1/4 teaspoon vanilla extract

To make the cake: Preheat the oven to 325 degrees. Line the bottom of three 9-inch round cake pans with parchment and either butter and lightly flour the parchment and exposed sides of the pans, or spray the interior with a nonstick spray. In a large bowl, at the medium speed of an electric mixer, cream the butter until smooth. Add the sugars and beat until fluffy, about 3 minutes. Add the eggs and beat well, then add the red wine and vanilla. Don’t worry if the batter looks a little uneven. Sift the flour, cocoa, baking soda, baking powder, cinnamon and salt together, right over your wet ingredients. Mix until three-quarters combined, then fold the rest together with a rubber spatula. Divide batter between prepared pans (about 2 1/2 cups batter per pan). Bake for 25 minutes, or until a cake tester inserted into the center of each layer comes out clean. The top of each cake should be shiny and smooth, like a puddle of chocolate. Cool in pan on a rack for about 10 minutes, then flip out of pan and cool the rest of the way on a cooling rack.

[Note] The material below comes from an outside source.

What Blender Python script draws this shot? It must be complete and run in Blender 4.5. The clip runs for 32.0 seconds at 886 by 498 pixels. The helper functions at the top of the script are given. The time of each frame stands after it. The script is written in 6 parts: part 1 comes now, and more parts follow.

If your cakes have domed a bit and you want nice even layers in your stack, you can trim the tops. Use a long serrated knife, held horizontally, and use gentle back-and-forth motions with your hand on the top of the cake to even it out. Share the cake scraps with whoever is around; no one will mind helping you remove “debris.”

To make the filling: In a medium bowl, beat the mascarpone with the confectioners’ sugar, pinch of salt and vanilla extract at medium speed until the mixture is light and fluffy, about 1 to 2 minutes.

To assemble the cake: Place the first cake layer on a cake stand or plate, and spread with one-third of the filling. Repeat with remaining two layers. Chill with cake in the fridge until you’re ready to serve it.

Cooking note: This recipe makes a three-layer cake with three layers of filling. You won’t have enough to coat the sides – I liked the look of the cake stacked and open. You can double the frosting recipe to cover it, but I want to warn you that there is a bit of translucence to the whipped mascarpone and the cake is likely to peep through anyway.

Yield: 1 towering 3-layer 9-inch cake, serving 16 to 20.